The C&A allowance had benefitted 152 quadriplegic recipients as of June 30 this year.

It covers much of the expenses involved in hiring foreign domestic carers, including their monthly salary plus one-off expenses for their insurance, air ticket and long-service payment.

Like other welfare payments from the department, the funds would only be released to families upon the department’s receipt of a notification of claim against the late employer’s estate.

According to a department letter seen by the Post, Fung had HK$23,078 of allowance locked in her welfare account, to be transferred into her estate once her probate grant was submitted.

But they have yet to collect her grant as Fung’s mother, who had priority in making the application, soon died and the family did not have all the required documents.

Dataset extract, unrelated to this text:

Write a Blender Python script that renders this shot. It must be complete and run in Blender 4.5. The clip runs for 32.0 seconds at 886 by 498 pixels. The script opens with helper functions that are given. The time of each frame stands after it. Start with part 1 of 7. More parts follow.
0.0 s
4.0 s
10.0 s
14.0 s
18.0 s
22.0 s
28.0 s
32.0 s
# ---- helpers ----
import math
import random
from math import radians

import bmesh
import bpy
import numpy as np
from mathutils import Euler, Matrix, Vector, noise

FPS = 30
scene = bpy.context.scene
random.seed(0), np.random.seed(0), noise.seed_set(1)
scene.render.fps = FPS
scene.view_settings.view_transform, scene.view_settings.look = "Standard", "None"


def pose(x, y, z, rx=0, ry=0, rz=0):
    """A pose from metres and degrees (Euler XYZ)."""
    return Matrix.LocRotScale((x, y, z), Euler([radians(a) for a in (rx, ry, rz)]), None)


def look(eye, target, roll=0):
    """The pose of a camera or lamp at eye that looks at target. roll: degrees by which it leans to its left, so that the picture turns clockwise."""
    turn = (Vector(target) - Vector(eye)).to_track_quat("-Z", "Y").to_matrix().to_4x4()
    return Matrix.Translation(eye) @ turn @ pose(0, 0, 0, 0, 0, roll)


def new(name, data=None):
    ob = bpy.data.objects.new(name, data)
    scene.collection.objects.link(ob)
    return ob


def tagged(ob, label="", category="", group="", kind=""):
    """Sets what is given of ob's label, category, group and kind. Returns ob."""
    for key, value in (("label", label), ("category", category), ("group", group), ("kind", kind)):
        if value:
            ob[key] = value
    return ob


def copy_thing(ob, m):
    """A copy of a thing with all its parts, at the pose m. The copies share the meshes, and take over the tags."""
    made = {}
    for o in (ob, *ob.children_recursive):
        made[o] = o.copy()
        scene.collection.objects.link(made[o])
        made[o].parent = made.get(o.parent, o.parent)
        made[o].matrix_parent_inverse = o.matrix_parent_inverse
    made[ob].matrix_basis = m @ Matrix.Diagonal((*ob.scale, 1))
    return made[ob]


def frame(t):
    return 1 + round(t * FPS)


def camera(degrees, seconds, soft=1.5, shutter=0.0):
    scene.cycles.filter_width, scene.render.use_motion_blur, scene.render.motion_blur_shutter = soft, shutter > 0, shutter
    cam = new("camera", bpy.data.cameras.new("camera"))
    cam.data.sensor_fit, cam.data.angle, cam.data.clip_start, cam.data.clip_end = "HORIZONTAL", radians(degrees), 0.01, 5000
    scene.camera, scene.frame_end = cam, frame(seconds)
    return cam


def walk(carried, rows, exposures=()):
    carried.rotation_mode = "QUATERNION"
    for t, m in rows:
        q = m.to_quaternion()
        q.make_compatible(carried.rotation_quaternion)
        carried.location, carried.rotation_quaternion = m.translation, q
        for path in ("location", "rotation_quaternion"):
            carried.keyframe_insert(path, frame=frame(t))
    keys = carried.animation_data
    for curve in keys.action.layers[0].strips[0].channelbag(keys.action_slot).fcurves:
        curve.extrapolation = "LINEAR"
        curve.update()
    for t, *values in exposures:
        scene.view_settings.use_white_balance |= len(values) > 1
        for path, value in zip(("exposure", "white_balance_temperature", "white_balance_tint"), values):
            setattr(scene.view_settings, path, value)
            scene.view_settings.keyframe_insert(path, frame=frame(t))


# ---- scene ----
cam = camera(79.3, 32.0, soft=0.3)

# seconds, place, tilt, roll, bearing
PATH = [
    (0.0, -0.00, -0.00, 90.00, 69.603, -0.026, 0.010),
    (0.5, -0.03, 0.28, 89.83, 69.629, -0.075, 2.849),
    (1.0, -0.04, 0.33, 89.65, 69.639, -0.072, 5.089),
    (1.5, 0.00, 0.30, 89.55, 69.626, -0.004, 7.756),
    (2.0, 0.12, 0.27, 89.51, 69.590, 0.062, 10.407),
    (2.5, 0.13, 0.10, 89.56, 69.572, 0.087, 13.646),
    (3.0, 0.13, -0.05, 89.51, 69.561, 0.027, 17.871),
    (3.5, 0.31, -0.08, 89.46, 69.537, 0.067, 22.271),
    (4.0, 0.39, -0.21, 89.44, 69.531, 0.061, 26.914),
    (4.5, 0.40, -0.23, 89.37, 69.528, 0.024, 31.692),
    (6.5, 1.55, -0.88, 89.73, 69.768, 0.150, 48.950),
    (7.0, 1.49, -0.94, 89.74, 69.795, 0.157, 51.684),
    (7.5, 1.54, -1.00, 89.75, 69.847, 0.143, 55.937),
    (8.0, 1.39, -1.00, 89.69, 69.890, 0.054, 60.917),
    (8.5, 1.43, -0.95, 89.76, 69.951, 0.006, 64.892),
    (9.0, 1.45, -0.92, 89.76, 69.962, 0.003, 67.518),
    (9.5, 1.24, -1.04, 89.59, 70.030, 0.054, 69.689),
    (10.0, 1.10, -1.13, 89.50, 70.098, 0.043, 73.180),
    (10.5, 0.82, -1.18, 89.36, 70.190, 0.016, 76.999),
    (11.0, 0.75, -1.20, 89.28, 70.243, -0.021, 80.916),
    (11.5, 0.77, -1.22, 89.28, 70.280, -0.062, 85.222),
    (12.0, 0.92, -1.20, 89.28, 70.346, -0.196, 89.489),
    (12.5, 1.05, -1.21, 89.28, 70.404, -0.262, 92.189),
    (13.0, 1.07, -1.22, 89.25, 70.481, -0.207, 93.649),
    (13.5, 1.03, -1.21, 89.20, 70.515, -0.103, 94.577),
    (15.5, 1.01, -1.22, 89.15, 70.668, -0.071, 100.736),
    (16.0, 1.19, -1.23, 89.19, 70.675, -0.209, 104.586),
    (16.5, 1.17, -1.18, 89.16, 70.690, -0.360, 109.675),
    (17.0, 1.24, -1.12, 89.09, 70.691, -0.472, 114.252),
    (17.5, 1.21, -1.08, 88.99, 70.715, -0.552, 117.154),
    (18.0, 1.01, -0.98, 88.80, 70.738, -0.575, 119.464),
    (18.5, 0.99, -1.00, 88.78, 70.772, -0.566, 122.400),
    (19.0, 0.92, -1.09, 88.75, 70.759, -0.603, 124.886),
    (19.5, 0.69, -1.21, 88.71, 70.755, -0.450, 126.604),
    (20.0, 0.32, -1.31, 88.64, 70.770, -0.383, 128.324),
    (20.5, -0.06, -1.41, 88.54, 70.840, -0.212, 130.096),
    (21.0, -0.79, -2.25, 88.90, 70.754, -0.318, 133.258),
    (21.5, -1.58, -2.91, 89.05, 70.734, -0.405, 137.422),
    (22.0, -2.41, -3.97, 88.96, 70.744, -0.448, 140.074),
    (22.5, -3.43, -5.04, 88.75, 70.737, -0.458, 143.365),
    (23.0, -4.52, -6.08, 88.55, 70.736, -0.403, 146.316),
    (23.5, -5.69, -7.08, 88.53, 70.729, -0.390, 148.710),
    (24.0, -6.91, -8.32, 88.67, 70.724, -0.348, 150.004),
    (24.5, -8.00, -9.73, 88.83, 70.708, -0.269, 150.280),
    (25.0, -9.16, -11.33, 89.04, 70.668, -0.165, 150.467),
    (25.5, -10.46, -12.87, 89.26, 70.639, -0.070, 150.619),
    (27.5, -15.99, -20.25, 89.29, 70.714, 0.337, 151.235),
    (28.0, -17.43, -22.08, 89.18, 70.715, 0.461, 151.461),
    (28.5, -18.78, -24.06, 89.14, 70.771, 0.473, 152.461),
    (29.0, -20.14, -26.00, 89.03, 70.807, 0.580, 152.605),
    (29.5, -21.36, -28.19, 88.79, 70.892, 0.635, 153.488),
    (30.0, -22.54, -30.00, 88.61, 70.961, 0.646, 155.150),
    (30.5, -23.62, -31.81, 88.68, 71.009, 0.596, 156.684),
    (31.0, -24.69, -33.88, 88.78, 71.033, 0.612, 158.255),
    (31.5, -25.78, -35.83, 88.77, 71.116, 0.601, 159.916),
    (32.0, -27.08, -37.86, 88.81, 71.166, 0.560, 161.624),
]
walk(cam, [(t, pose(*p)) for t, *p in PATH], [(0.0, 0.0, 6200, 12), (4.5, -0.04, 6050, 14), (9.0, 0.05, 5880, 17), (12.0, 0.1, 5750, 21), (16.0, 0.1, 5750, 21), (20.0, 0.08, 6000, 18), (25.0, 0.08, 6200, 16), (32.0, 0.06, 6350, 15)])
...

The department said through a spokeswoman that it had been actively looking into feasible ways to make the payments as soon as possible since Agustini’s case was referred back to them last month.

An alternative lies in suing the Fung family through the Labour Tribunal. But Agustini said: “I don’t want to sue them, I just want to get back the money. It should be the Social Welfare Department paying, not [Fung’s] family.”

The Social Welfare Department is simply placing a minority to take care of another minority as a solution to the social problem
Leo Tang Kin-wah, Hong Kong Federation of Asian Domestic Workers Union

Leo Tang Kin-wah of the Hong Kong Federation of Asian Domestic Workers Union, who was introduced to Agustini through her agent, demanded the department exercise discretion.

He questioned why domestic helpers were not directly paid by the department when the existing arrangement left employers at risk of breaking the law.

“Each employer has many responsibilities to their foreign domestic helpers but Fung Ying obviously did not have the capacity to fulfil them,” Tang said. “The Social Welfare Department is simply placing a minority to take care of another minority as a solution to the social problem.”

Her sister Kam-yuen recalled that she was regularly asked to witness salary payments every month and to take turns with her siblings in helping Ying to fill in forms.

The department said its staff would remind recipients of their statutory obligations under the Employment Ordinance and Immigration Ordinance in hiring domestic helpers.

“To ensure that the allowance has been spent for the intended purpose, [the department] will carry out regular case reviews and check salary receipts, the employment contract and receipts for other expenses,”it added.